## Data shown
________________________________________

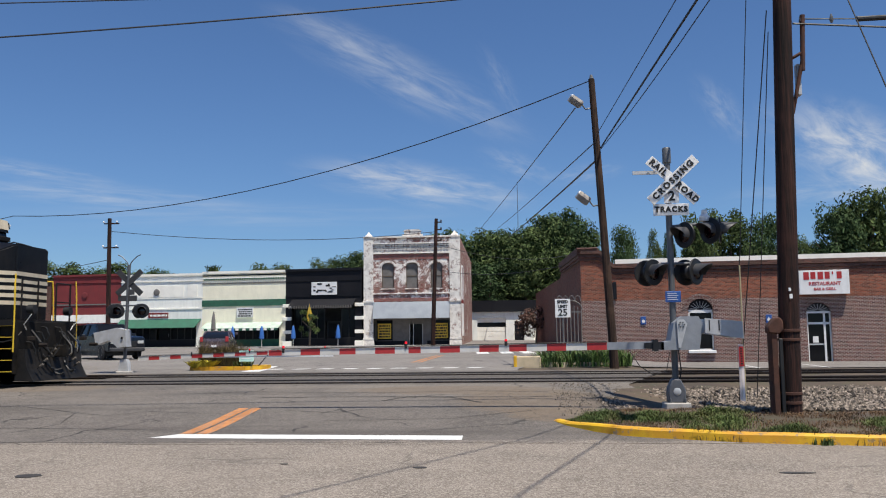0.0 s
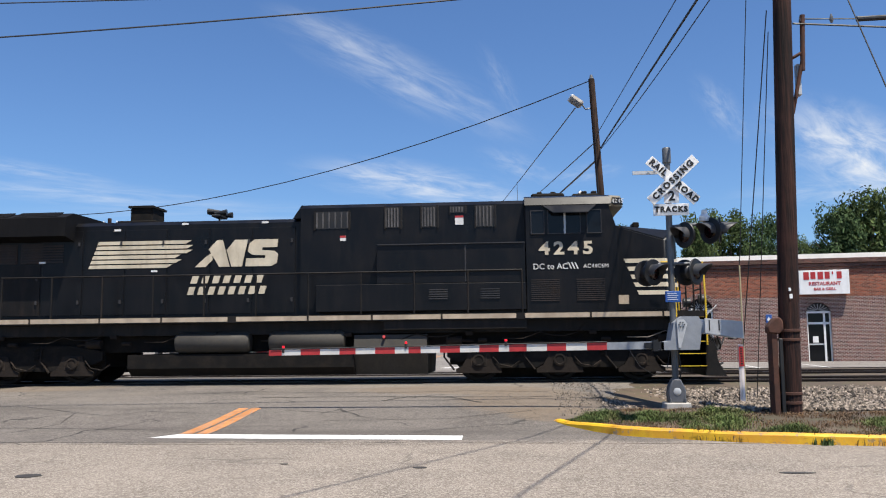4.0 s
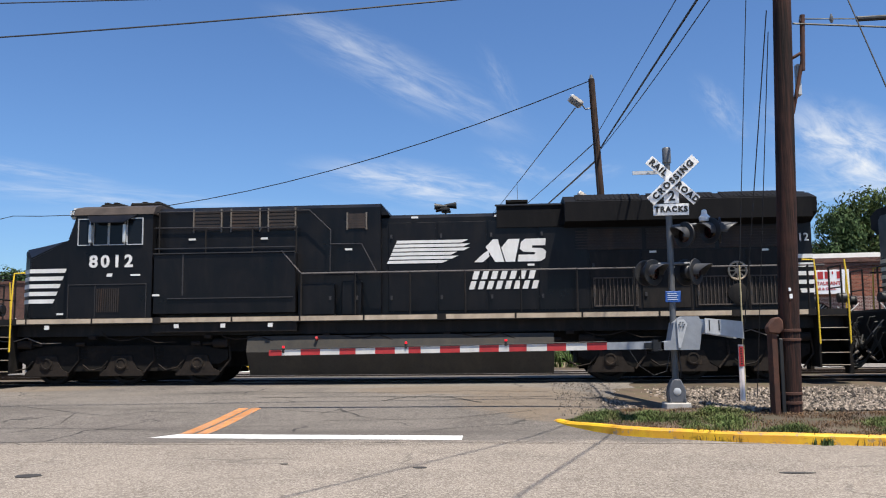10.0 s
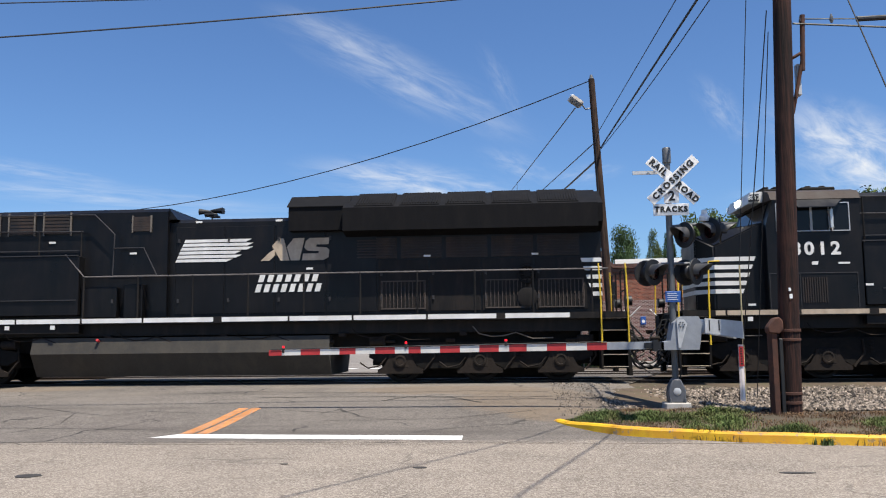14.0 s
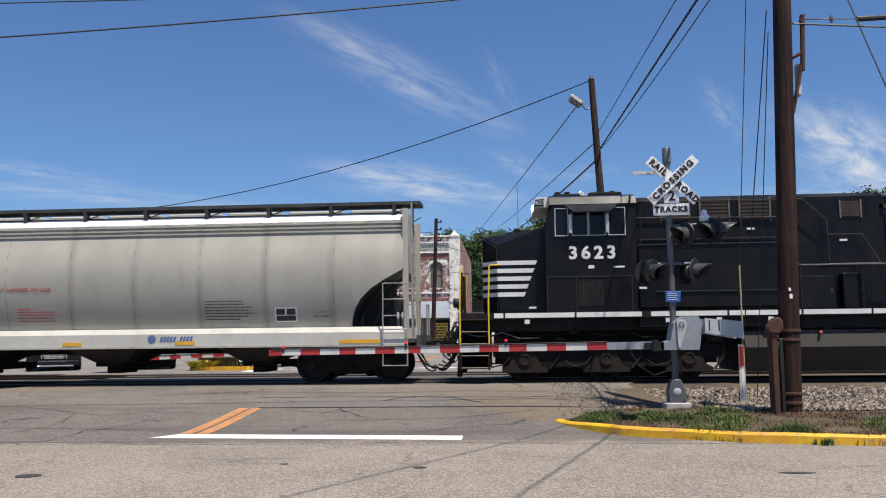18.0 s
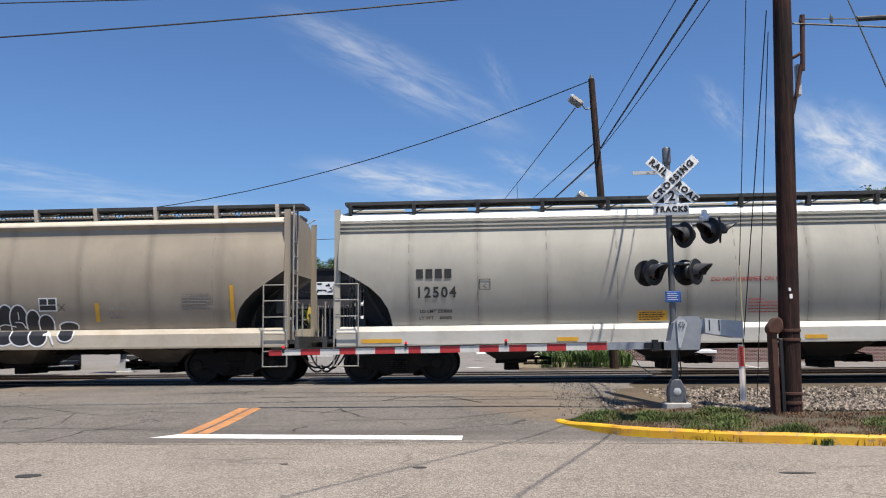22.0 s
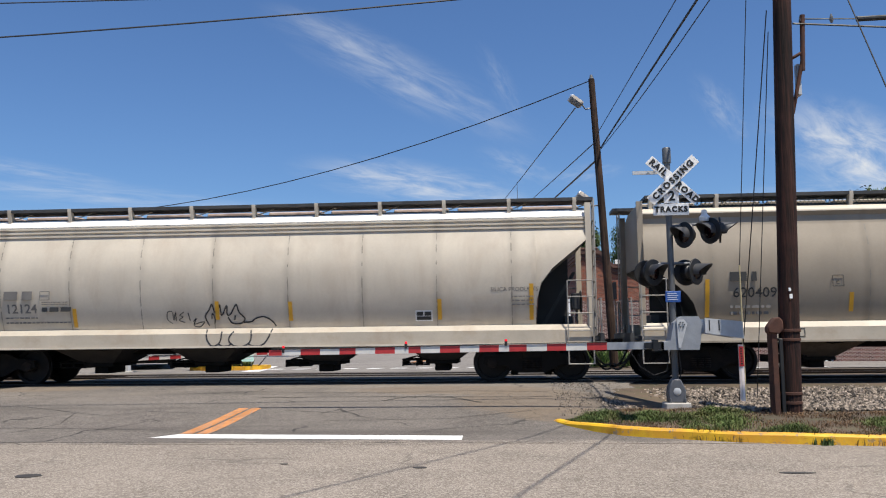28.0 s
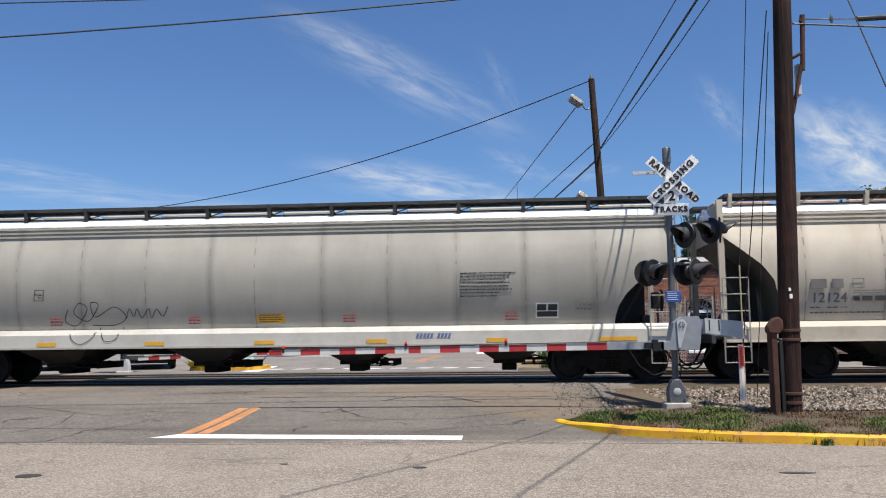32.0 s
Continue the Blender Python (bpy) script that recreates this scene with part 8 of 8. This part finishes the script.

________________________________________

## Exercise description
Return the material word for word. Pictures are not part of the copy.

## Full answer
0.0 s
4.0 s
10.0 s
14.0 s
18.0 s
22.0 s
28.0 s
32.0 s
Continue the Blender Python (bpy) script that recreates this scene with part 8 of 8. This part finishes the script.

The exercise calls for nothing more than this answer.